A voluntary model would let Canadians opt-in based on value, not on geography or partisan assignment. If CBC programming truly resonates broadly, across political and demographic lines, voluntary funding should reflect that.

Efficiency and accountability

Right‑leaning voters rightly distrust large public institutions insulated from market signals. Voluntary support creates direct feedback. If CBC programming underperforms, it loses donors. If local stations deliver trusted value, audiences reward them.

Meanwhile, CBC’s current model fosters complacency. Insulated from market discipline and protected from competition, the state-run broadcaster often expands mission beyond what taxpayers expect, or want.

Cultural mission aligns with voluntarism

CBC has a mandate and a mission defined by Parliament. But that mission need not require compulsion. Many cultural organizations operate successfully on volunteer and donor funding. Canadians interested in supporting Canadian stories, distinct from imported U.S. or international content, should pay for it voluntarily.

    The goal is to align payment with interest. As in the U.S., where true fans of PBS and NPR stood ready to give, Canadians who appreciate CBC content should be expected to follow suit, without forcing dissenters to pay.

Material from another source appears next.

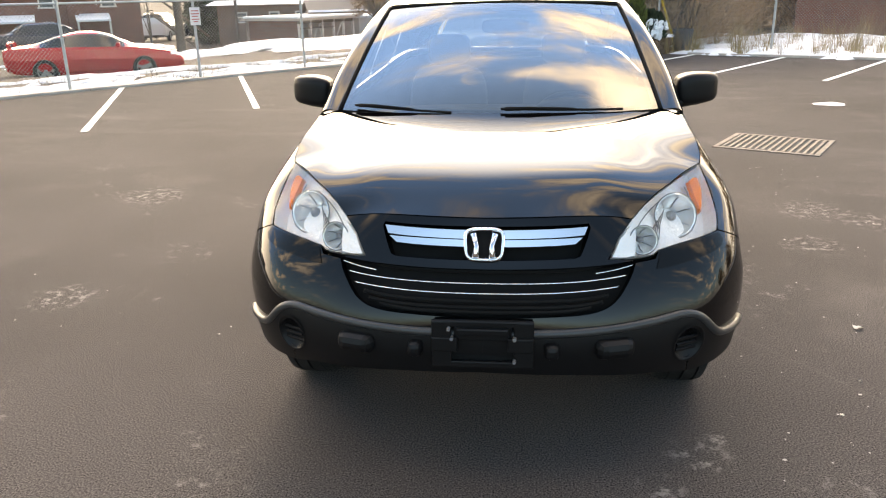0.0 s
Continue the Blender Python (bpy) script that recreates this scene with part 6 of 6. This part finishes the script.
def small_wheel(parent, x, y, r, side):
    so = Soup()
    v, f = lathe([(-.09, r * .62), (-.10, r * .8), (-.09, r * .96), (-.06, r), (.06, r), (.09, r * .96), (.10, r * .8), (.085, r * .66)], 32)
    so.add(v, f)
    rimm = Soup(); rimm.add(*lathe([(.085, r * .67), (.07, r * .62), (.0, r * .60)], 32))
    rimm.add(*lathe([(.075, 0), (.075, r * .16), (.05, r * .2)], 16))
    for i in range(5):
        mt = Matrix.Rotation(2 * math.pi * i / 5, 4, "X")
        q = [mt @ Vector(p) for p in ((.06, -.045, r * .15), (.06, .045, r * .15), (.07, .06, r * .64), (.07, -.06, r * .64), (.03, -.045, r * .15), (.03, .045, r * .15), (.04, .06, r * .64), (.04, -.06, r * .64))]
        rimm.add(q, [(0, 1, 2, 3), (0, 4, 5, 1), (1, 5, 6, 2), (3, 7, 4, 0)])
    w = rimm.put("wheel", DULLALLOY, parent, "five-spoke alloy wheel")
    so.put("tyre", RUBBER, w, smooth=True)
    bk = Soup(); bk.add(*lathe([(.0, 0), (.0, r * .62)], 24)); bk.put("wheel_back", MATT, w)
    w.matrix_basis = Matrix.Translation((x, y, r)) @ Matrix.Rotation(math.pi / 2 if side > 0 else -math.pi / 2, 4, "Z")


def simple_car(name, label, m, stations, paint, r, axles, snow=False, glass_from=.03):
    """A parked car, nose towards +x. stations: x, half-width, sill, belt, roof, roof half-width; a roof at the belt means no cabin."""
    t = thing(name, label, "car", m)
    st = np.array(stations, float)
    xs = np.linspace(st[0, 0], st[-1, 0], 70)
    q = np.stack([np.interp(xs, st[:, 0], st[:, k]) for k in range(6)], 1)
    for k in range(1, 6):
        q[2:-2, k] = (q[:-4, k] + 2 * q[1:-3, k] + 3 * q[2:-2, k] + 2 * q[3:-1, k] + q[4:, k]) / 9
    def ring(s):
        x, w, z0, zb, zt, wt = s
        cab = zt - zb
        return [(x, w * .90, z0), (x, w * .97, z0 + .10), (x, w, z0 + (zb - z0) * .55), (x, w * .985, zb - .07), (x, w * .93, zb), (x, w * .93 + (wt - w * .93) * .85, zb + cab * .86), (x, wt * .9, zb + cab * .975 + .004), (x, wt * .5, zt + .012), (x, 0, zt + .016)]
    rg = [ring(s) for s in q]
    body_, gl_, sn_ = Soup(), Soup(), Soup()
    for i in range(len(rg) - 1):
        for j in range(8):
            quad = [rg[i][j], rg[i + 1][j], rg[i + 1][j + 1], rg[i][j + 1]]
            xm = (xs[i] + xs[i + 1]) / 2
            cab = min(q[i, 4] - q[i, 3], q[i + 1, 4] - q[i + 1, 3])
            if j <= 1 and any(abs(xm - ax) < r * 1.08 for ax in axles):
                zc = [p[2] for p in quad]
                if max(zc) < r * 1.6:
                    continue
            slope = abs(q[i + 1, 4] - q[i, 4]) / (xs[1] - xs[0])
            is_glass = (j == 4 and cab > .12) or (j >= 5 and slope > .22 and cab > .06)
            for sgn in (1, -1):
                pts = [(x, sgn * y, z) for x, y, z in quad]
                (gl_ if is_glass else body_).add(pts if sgn < 0 else pts[::-1], [(0, 1, 2, 3)])
    for e in (0, -1):
        body_.add([(x, y, z) for x, y, z in rg[e]] + [(x, -y, z) for x, y, z in rg[e]], [(j, j + 1, 10 + j, 9 + j) for j in range(8)])
    bodyo = body_.put("body", paint, t, smooth=False)
    gl_.put("window", CARGLASS, t)
    for ax in axles:
        for sgn in (1, -1):
            small_wheel(t, ax, sgn * (q[:, 1].max() - .09), r, sgn)
            so = Soup()
            al = np.linspace(0, math.pi, 20)
            so.add([(ax + r * 1.12 * math.cos(a), sgn * (q[:, 1].max() * yy), r + r * 1.12 * math.sin(a)) for yy in (.97, .6) for a in al], [(i, i + 1, 21 + i, 20 + i) for i in range(19)])
            so.put("arch_liner", MATT, t)
    part("underbody", box_bm((0, 0, .30), (q[-1, 0] - q[0, 0] - 1.2, q[:, 1].max() * 1.2, .16)), MATT, t)
    return t


def metallic(name, c):
    return material(name, c, 0.25, 0.1, var=.05, scale=3, coat=.6)


RED = metallic("red_paint", (0.50, 0.012, 0.014))
coupe = simple_car("coupe", "red two-door coupe parked on grass behind the fence", Matrix.Translation((-11.62, 16.25, -0.40)) @ Matrix.Rotation(radians(27), 4, "Z") @ Matrix.Scale(.95, 4), [
    (-2.33, .70, .42, .88, .89, .60), (-2.25, .84, .32, .93, .94, .62), (-1.95, .90, .24, .95, .96, .62), (-1.55, .92, .22, .95, 1.02, .60), (-1.0, .92, .20, .945, 1.20, .56), (-.45, .92, .20, .935, 1.315, .55),
    (.0, .92, .20, .92, 1.325, .55), (.45, .92, .20, .91, 1.22, .57), (1.0, .92, .20, .89, .925, .62), (1.5, .90, .22, .83, .86, .62), (2.0, .86, .26, .74, .77, .60), (2.25, .76, .30, .62, .65, .55), (2.35, .66, .34, .54, .55, .50)], RED, .325, (-1.32, 1.25))
so = Soup()
so.tube([(-2.18, -.72, 1.05), (-2.22, 0, 1.07), (-2.18, .72, 1.05)], [.03, .035, .03], 6)
so.put("spoiler", RED, coupe, "red rear wing")
for y in (-.6, .6):
    part("spoiler_foot", box_bm((-2.15, y, .99), (.1, .04, .12)), RED, coupe)
    part("headlamp", box_bm((2.06, y * 1.12, .64), (.28, .26, .11), .03, Matrix.Rotation(-.45 * (1 if y > 0 else -1), 4, "Z")), SILVERIN, coupe, "clear headlamp")
    part("side_scoop", box_bm((-.75, y * 1.51, .62), (.28, .03, .22), .01), RED, coupe)
    mb = bmesh.new(); add_box(mb, (.62, y * 1.65, .97), (.12, .18, .12), .03); part("mirror", mb, RED, coupe)
    so = Soup(); so.add([(-.5, y * 1.535, .30), (.75, y * 1.535, .30), (.75, y * 1.535, .305), (-.5, y * 1.535, .305)], [(0, 1, 2, 3)]); so.put("door_gap", MATT, coupe)
so = Soup()
for x0, z0 in ((1.05, .905), (1.35, .885), (1.65, .85), (1.9, .80)):
    so.add(*snow_patch(x0, 0, .26, .58, 0, .04, z0, int(x0 * 10)))
so.put("snow_layer", SNOW, coupe, "snow on the bonnet", smooth=True)

SEDAN = [(-2.3, .70, .4, .92, .93, .6), (-2.2, .84, .3, .97, .98, .62), (-1.7, .88, .22, .98, 1.02, .62), (-1.0, .88, .2, .97, 1.40, .58), (.1, .88, .2, .95, 1.45, .58), (.55, .88, .2, .94, 1.32, .6), (1.2, .88, .2, .92, .95, .62), (2.0, .84, .25, .78, .8, .6), (2.3, .7, .32, .6, .62, .5)]
SUVS = [(-2.3, .75, .4, 1.05, 1.10, .66), (-2.2, .9, .35, 1.08, 1.70, .66), (-1.5, .92, .3, 1.06, 1.78, .66), (.1, .92, .3, 1.05, 1.78, .66), (.6, .92, .3, 1.04, 1.6, .66), (1.1, .92, .3, 1.05, 1.09, .68), (2.0, .9, .3, 1.0, 1.03, .66), (2.3, .8, .4, .8, .82, .6)]
for nm, lab, (x, y), rot, stn, col in (
        ("sedan", "white sedan parked beside the street", (-57.8, 20.8), 130, SEDAN, (0.62, 0.62, 0.62)),
        ("sedan", "silver sedan parked beside the street", (-62.6, 24.7), 130, SEDAN, (0.35, 0.36, 0.37)),
        ("parked_suv", "dark red sport utility car parked beside the street", (-56.5, 23.6), 130, SUVS, (0.06, 0.02, 0.02)),
        ("sedan", "red-tailed pale sedan parked beside the street", (-61.4, 28.4), 130, SEDAN, (0.45, 0.30, 0.28)),
        ("sedan", "grey sedan parked next to the office", (-41.6, 35.5), 172, SEDAN, (0.10, 0.12, 0.13)),
        ("sedan", "dark blue sedan parked behind the fence", (-20.5, 28.6), 35, SEDAN, (0.03, 0.035, 0.05)),
        ("sedan", "dark sedan parked near the bare tree", (-22.5, 50.0), 160, SEDAN, (0.03, 0.03, 0.032)),
        ("parked_suv", "white van-like car near the bare tree", (-25.0, 49.0), 100, SUVS, (0.6, 0.6, 0.6))):
    simple_car(nm, lab, Matrix.Translation((x, y, ground_z(x, y) + .02)) @ Matrix.Rotation(radians(rot), 4, "Z"), stn, metallic("paint", col), .32, (-1.35, 1.3))


# ---- inside the car ----
def soft_block(c, s, power=4.0, lean=0.0, cuts=6):
    """A cushion: a box rounded off to a superellipsoid, leaning back by lean degrees."""
    bm = bmesh.new()
    bmesh.ops.create_cube(bm, size=1)
    bmesh.ops.subdivide_edges(bm, edges=bm.edges[:], cuts=cuts, use_grid_fill=True)
    r = Matrix.Rotation(radians(lean), 4, "X")
    for v in bm.verts:
        q = v.co * 2
        l = (abs(q.x) ** power + abs(q.y) ** power + abs(q.z) ** power) ** (1 / power)
        q = q / max(l, 1e-6)
        v.co = Vector(c) + r @ Vector((q.x * s[0] / 2, q.y * s[1] / 2, q.z * s[2] / 2))
    return bm


for x in (-.36, .36):
    seat = part("front_seat", soft_block((x, .12, .58), (.52, .54, .20)), SEAT, car, "grey cloth front seat", smooth=True)
    part("backrest", soft_block((x, .40, .90), (.50, .17, .68), lean=-14), SEAT, seat, smooth=True)
    part("headrest", soft_block((x, .50, 1.325), (.27, .10, .19), lean=-8), SEAT, seat, smooth=True)
    for dx in (-.06, .06):
        so = Soup(); so.tube([(x + dx, .485, 1.18), (x + dx, .50, 1.30)], .006, 6); so.put("headrest_post", CHROME, seat)
bench = part("rear_bench", soft_block((0, 1.05, .58), (1.25, .50, .2)), SEAT, car, "grey cloth rear bench", smooth=True)
part("backrest", soft_block((0, 1.32, .90), (1.25, .16, .62), lean=-16), SEAT, bench, smooth=True)
for x in (-.42, .42):
    part("headrest", soft_block((x, 1.42, 1.28), (.26, .10, .15)), SEAT, bench, smooth=True)
dash = part("dashboard", soft_block((0, -.72, .92), (1.42, .56, .40), power=5), DASH, car, "dark grey dashboard", smooth=True)
part("binnacle", soft_block((.36, -.62, 1.09), (.36, .22, .12), power=3), DASH, dash, smooth=True)
sw_ = Soup()
cen, ax = Vector((.36, -.30, .985)), Vector((0, -.88, -.47))
e1 = Vector((1, 0, 0)); e2 = ax.cross(e1)
ringp = [cen + (e1 * math.cos(2 * math.pi * i / 32) + e2 * math.sin(2 * math.pi * i / 32)) * .185 for i in range(34)]
sw_.tube(ringp, .016, 8, cap=False)
for a in (0, 180, 255, 285):
    sw_.tube([cen + ax * .02, cen + (e1 * math.cos(radians(a)) - e2 * math.sin(radians(a)) * -1) * .18], .018, 6)
sw_.put("steering_wheel", DASH, dash, "dark grey steering wheel", smooth=True)
part("rear_view_mirror", soft_block((0.02, -.40, 1.50), (.25, .05, .075)), DASH, car, smooth=True)
for s in B2:
    panel("door_trim", on_side((-.9, .40), (1.9, .45), (1.9, 1.235), (1.0, 1.205), (.2, 1.165), (-.9, 1.11)), body, DASH, car, "dark grey inner door trim", sides=(s,), out=-.06, lip=0, cell=.06)
part("cabin_floor", box_bm((0, .5, .40), (1.5, 2.9, .04)), DASH, car)
part("parcel_wall", box_bm((0, 1.95, .80), (1.45, .04, .8)), DASH, car)
part("headliner", box_bm((0, .75, 1.585), (1.10, 1.7, .02), .008), TRIM, car, "pale cloth headliner")


# ---- leaves and crumbs on the asphalt ----
PALELEAF = material("pale_dry_leaf", (0.62, 0.58, 0.50), 0.8, var=.15, scale=30)
BROWNLEAF = material("brown_dry_leaf", (0.30, 0.16, 0.07), 0.8, var=.25, scale=30)
CHALK = material("pale_grit", (0.36, 0.34, 0.31), 0.9)


def dry_leaf(x, y, size, rot, mat, label):
    """A curled leaf: a lobed blade bent along its midrib."""
    n = 14
    v = [(0, 0, .006)]
    for i in range(n):
        a = 2 * math.pi * i / n
        r = size * (.5 + .22 * math.cos(a) + .14 * math.cos(3 * a + 1))
        px, py = r * math.cos(a), r * math.sin(a) * .7
        v.append((px * math.cos(rot) - py * math.sin(rot), px * math.sin(rot) + py * math.cos(rot), .004 + abs(py) * .55 + .004 * math.sin(4 * a)))
    so = Soup()
    so.add([(x + p, y + q, z) for p, q, z in v], [(0, 1 + i, 1 + (i + 1) % n) for i in range(n)])
    return tagged(so.put("leaf", mat, smooth=True), label, "leaf", group="fallen leaves")


dry_leaf(1.845, -.80, .05, .4, PALELEAF, "pale curled dry leaf on the asphalt")
rl = random.Random(17)
for x, y in ((-.25, -2.55), (-.42, -2.93), (-.29, -2.42), (-.28, -2.66)):
    dry_leaf(x, y, rl.uniform(.022, .04), rl.uniform(0, 6), BROWNLEAF, "small brown dry leaf on the asphalt")
for x, y in ((1.64, -1.39), (1.76, -1.78), (1.45, -1.70)):
    dry_leaf(x, y, rl.uniform(.014, .024), rl.uniform(0, 6), PALELEAF, "small pale leaf crumb on the asphalt")
cr = Soup()
for i in range(900):
    x, y = (rl.uniform(-9, 9), rl.uniform(-3.6, 12)) if i < 560 else (rl.uniform(.9, 4.5), rl.uniform(-3.4, 3.5))
    if -1.0 < x < 1.0 and -2.4 < y < 2.3:
        continue
    s = rl.uniform(.003, .010)
    a = rl.uniform(0, 3)
    cr.add([(x + s * math.cos(a + k) * rl.uniform(.6, 1.2), y + s * math.sin(a + k) * rl.uniform(.6, 1.2), .0012 + (.006 if k == 2 else 0)) for k in (0, 1.6, 3.1, 4.7)], [(0, 1, 2, 3)])
tagged(cr.put("grit", CHALK), "scattered pale grit and leaf crumbs on asphalt", "grit", kind="stuff")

    U.S. experience is a test case

    The U.S. isn’t Canada, but watchers of PBS and NPR fundraising in late July 2025 see a surge in private contributions that exceeded expectations once government funding was cut. Public stations suffering from loss of CPB funds pivoted quickly, embracing membership drives and deepening community ties. Some urban stations, like New York Public Radio and San Francisco’s KQED, already pursued strategies paralleling voluntary models, and did reasonably well despite uncertainty.

    Rural stations are more exposed, but strong stations with engaged communities fared better. That pattern reflects what donors value, and offers a blueprint for Canadians: if a media platform is trusted, relevant, and clearly mission‑driven, people will pay.

    Taking CBC off the public dole

    The dramatic policy shift in U.S. public broadcasting, a sudden defunding followed by a spike in voluntary support, is a natural experiment in media economics, showing that committed audiences can and will sustain trusted public broadcasters.

    Canada’s CBC is currently funded by mandate, irrespective of public sentiment or viewer commitment. Given ideological concerns and the growing belief among many Canadians that CBC does not represent them, exploring a shift toward a hybrid or fully voluntary, donor‑based model makes both fiscal and democratic sense.

    If public broadcasters are to survive, thrive, and retain legitimacy, especially to those on the right, they must earn their keep. Let the public choose what they fund. Let that funding reflect actual appreciation, not government compulsion.